- [Stated exercise] From the line with "2 of 4. More parts follow." to the line with "return tagged(ob, label, category, group, kind)", both lines included, set down exactly those lines, please, and no others.

- [Data excerpts]
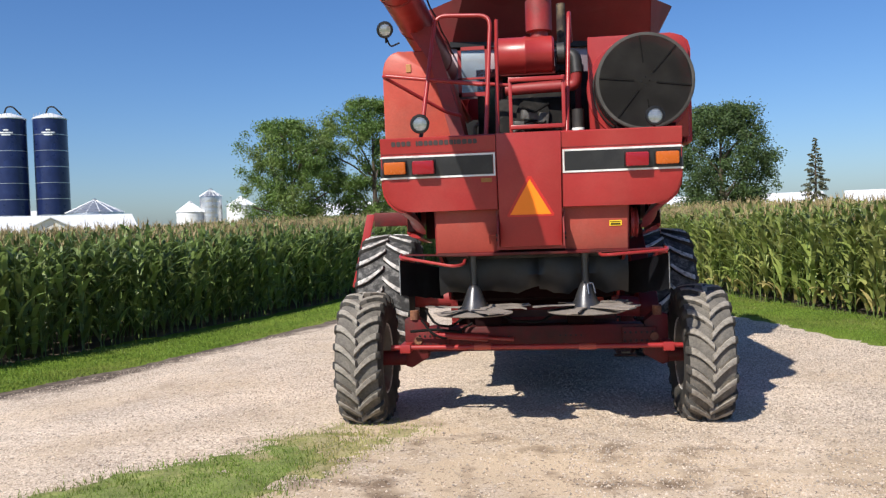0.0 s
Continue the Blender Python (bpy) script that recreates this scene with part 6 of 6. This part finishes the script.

* * *

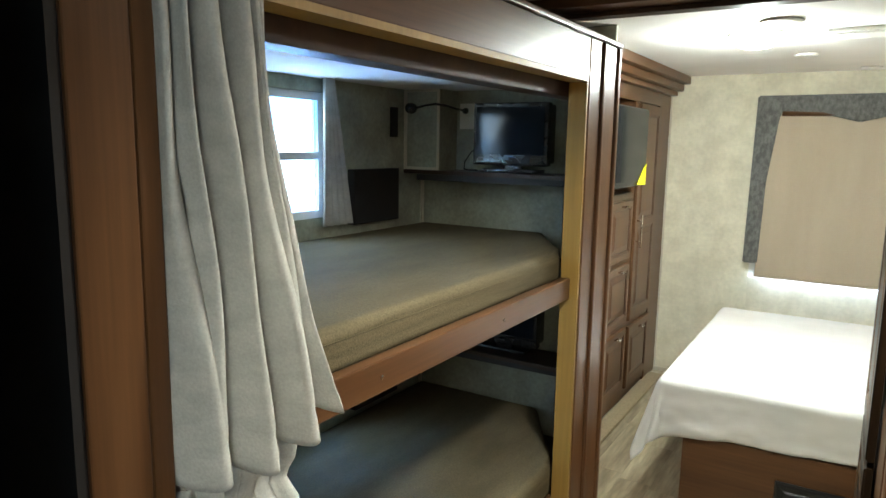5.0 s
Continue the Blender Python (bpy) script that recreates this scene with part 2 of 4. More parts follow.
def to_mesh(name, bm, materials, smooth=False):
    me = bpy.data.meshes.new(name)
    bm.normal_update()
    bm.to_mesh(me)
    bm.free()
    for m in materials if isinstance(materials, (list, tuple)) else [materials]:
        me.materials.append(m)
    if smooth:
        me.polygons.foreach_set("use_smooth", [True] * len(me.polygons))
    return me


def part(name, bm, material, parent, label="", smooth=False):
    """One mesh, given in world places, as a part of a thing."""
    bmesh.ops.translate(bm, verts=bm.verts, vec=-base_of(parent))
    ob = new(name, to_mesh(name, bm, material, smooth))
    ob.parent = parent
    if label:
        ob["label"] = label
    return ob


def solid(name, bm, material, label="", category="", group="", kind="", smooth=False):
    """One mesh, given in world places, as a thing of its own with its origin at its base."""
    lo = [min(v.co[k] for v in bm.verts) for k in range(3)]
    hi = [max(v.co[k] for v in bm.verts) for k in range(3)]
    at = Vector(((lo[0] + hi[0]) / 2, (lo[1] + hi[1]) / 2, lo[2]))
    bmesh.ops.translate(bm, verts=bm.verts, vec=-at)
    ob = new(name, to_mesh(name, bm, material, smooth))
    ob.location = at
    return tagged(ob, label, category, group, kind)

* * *

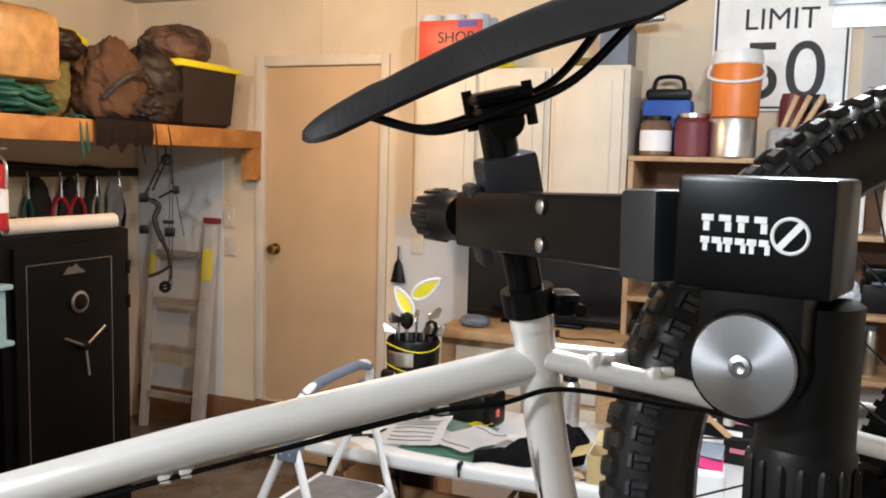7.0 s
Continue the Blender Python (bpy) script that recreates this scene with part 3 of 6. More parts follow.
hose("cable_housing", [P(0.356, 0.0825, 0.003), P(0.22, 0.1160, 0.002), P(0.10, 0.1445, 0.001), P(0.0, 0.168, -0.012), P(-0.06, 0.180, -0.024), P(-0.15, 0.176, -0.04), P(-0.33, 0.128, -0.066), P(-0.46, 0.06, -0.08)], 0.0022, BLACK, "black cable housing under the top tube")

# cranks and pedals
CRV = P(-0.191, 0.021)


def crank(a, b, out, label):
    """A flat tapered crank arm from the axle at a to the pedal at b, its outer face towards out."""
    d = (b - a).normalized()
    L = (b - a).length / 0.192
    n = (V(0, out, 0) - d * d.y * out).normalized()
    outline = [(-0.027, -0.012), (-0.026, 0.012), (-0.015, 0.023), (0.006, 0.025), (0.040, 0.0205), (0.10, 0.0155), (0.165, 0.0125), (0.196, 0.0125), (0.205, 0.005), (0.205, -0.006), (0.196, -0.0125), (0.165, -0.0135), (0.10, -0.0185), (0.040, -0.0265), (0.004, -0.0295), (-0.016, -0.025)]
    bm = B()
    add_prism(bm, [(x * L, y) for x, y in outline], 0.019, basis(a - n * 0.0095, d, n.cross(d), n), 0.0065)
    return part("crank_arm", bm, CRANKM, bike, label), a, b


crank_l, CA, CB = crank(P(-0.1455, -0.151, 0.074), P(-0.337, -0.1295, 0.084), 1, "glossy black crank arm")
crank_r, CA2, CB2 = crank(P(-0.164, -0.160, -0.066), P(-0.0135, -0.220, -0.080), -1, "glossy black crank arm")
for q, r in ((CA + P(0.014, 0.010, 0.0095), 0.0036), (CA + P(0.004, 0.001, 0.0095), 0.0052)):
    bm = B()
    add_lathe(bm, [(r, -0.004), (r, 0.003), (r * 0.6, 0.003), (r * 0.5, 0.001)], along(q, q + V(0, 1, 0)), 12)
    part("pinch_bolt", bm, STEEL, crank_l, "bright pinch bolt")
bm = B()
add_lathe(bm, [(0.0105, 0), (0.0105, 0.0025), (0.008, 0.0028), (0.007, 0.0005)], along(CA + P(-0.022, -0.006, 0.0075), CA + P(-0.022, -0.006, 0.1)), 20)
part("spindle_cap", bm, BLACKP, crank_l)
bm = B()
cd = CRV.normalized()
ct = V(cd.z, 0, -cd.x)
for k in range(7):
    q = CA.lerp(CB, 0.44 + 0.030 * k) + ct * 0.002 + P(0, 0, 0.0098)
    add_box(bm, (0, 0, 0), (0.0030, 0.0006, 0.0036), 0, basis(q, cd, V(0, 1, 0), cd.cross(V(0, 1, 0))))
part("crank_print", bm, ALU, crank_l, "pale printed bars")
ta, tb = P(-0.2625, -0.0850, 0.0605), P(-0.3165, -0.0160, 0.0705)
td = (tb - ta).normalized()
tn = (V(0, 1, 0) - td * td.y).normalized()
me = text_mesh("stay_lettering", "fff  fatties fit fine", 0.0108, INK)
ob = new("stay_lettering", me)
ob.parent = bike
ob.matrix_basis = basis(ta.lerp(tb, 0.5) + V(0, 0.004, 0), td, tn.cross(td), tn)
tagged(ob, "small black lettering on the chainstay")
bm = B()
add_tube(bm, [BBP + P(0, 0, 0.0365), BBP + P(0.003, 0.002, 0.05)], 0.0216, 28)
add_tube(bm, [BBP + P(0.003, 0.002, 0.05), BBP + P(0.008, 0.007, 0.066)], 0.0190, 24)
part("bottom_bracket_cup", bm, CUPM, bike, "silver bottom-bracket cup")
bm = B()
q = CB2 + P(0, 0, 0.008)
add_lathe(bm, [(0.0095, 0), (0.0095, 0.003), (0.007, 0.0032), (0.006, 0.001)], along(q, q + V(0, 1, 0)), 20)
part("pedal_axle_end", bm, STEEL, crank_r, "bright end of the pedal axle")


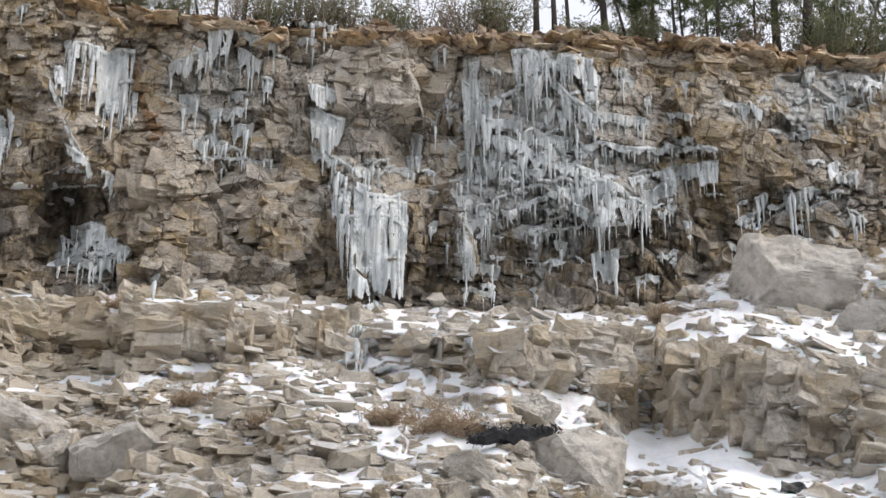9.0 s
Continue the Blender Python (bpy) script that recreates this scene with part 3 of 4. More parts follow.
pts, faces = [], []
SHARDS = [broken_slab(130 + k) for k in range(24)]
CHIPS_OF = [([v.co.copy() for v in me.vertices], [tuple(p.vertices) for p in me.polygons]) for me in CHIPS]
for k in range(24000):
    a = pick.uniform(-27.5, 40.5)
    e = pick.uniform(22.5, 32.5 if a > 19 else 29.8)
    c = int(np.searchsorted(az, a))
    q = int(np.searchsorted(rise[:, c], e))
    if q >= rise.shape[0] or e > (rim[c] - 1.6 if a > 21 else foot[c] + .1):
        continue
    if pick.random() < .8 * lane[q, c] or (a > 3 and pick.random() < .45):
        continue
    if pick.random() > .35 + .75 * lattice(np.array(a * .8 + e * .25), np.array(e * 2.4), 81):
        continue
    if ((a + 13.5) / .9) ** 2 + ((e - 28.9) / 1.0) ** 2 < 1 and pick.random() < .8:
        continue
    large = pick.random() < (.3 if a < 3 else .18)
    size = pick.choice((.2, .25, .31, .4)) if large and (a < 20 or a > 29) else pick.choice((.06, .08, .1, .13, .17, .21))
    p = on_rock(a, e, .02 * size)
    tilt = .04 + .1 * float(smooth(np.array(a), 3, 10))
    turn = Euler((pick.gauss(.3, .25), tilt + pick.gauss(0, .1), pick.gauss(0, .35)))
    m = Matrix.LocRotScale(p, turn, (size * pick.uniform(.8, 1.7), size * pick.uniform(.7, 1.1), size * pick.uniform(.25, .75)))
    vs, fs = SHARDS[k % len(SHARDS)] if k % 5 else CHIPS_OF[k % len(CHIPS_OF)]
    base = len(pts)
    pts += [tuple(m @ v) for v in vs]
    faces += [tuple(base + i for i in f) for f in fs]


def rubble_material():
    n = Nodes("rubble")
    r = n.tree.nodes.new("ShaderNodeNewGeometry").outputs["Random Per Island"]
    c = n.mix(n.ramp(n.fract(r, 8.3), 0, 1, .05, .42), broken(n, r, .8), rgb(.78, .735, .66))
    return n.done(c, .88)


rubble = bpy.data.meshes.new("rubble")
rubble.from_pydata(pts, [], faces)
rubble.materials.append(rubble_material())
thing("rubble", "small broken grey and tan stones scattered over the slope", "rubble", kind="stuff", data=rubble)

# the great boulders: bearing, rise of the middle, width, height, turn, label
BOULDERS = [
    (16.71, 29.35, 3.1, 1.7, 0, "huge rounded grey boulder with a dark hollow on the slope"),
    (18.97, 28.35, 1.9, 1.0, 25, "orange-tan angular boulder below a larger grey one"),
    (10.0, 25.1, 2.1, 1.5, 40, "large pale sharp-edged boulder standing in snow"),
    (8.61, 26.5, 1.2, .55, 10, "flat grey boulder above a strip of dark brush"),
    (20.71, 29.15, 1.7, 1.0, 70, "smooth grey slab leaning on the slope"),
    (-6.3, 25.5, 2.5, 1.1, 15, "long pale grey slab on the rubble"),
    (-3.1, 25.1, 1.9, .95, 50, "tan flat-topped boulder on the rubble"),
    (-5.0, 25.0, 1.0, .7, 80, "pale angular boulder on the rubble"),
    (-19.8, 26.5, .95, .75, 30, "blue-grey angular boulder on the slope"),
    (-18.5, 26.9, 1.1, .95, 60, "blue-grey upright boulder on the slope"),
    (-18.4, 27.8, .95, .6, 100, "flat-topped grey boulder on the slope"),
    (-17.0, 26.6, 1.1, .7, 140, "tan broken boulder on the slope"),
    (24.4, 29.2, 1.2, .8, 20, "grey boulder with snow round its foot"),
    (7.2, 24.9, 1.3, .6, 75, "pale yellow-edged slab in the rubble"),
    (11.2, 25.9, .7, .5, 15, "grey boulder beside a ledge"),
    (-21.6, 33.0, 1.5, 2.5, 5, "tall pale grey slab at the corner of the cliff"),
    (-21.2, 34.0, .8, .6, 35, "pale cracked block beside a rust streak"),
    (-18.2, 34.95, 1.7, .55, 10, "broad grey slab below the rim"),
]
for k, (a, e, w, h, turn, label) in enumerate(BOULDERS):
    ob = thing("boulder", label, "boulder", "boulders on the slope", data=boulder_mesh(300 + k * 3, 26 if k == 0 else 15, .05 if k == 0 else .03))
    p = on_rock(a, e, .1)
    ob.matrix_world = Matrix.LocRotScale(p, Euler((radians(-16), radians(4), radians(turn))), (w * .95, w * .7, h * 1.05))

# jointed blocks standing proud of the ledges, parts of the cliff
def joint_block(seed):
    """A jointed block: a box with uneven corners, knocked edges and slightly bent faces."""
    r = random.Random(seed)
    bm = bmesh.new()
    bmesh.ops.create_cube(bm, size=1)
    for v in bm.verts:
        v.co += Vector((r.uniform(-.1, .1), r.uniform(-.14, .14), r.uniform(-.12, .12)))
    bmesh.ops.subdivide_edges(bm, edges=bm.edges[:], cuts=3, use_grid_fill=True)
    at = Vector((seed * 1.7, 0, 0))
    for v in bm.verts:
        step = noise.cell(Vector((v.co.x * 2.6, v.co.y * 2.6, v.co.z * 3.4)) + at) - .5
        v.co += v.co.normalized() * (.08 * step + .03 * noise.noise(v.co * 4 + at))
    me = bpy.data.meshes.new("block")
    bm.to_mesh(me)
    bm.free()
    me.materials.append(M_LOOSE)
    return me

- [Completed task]
Continue the Blender Python (bpy) script that recreates this scene with part 2 of 4. More parts follow.
def to_mesh(name, bm, materials, smooth=False):
    me = bpy.data.meshes.new(name)
    bm.normal_update()
    bm.to_mesh(me)
    bm.free()
    for m in materials if isinstance(materials, (list, tuple)) else [materials]:
        me.materials.append(m)
    if smooth:
        me.polygons.foreach_set("use_smooth", [True] * len(me.polygons))
    return me


def part(name, bm, material, parent, label="", smooth=False):
    """One mesh, given in world places, as a part of a thing."""
    bmesh.ops.translate(bm, verts=bm.verts, vec=-base_of(parent))
    ob = new(name, to_mesh(name, bm, material, smooth))
    ob.parent = parent
    if label:
        ob["label"] = label
    return ob


def solid(name, bm, material, label="", category="", group="", kind="", smooth=False):
    """One mesh, given in world places, as a thing of its own with its origin at its base."""
    lo = [min(v.co[k] for v in bm.verts) for k in range(3)]
    hi = [max(v.co[k] for v in bm.verts) for k in range(3)]
    at = Vector(((lo[0] + hi[0]) / 2, (lo[1] + hi[1]) / 2, lo[2]))
    bmesh.ops.translate(bm, verts=bm.verts, vec=-at)
    ob = new(name, to_mesh(name, bm, material, smooth))
    ob.location = at
    return tagged(ob, label, category, group, kind)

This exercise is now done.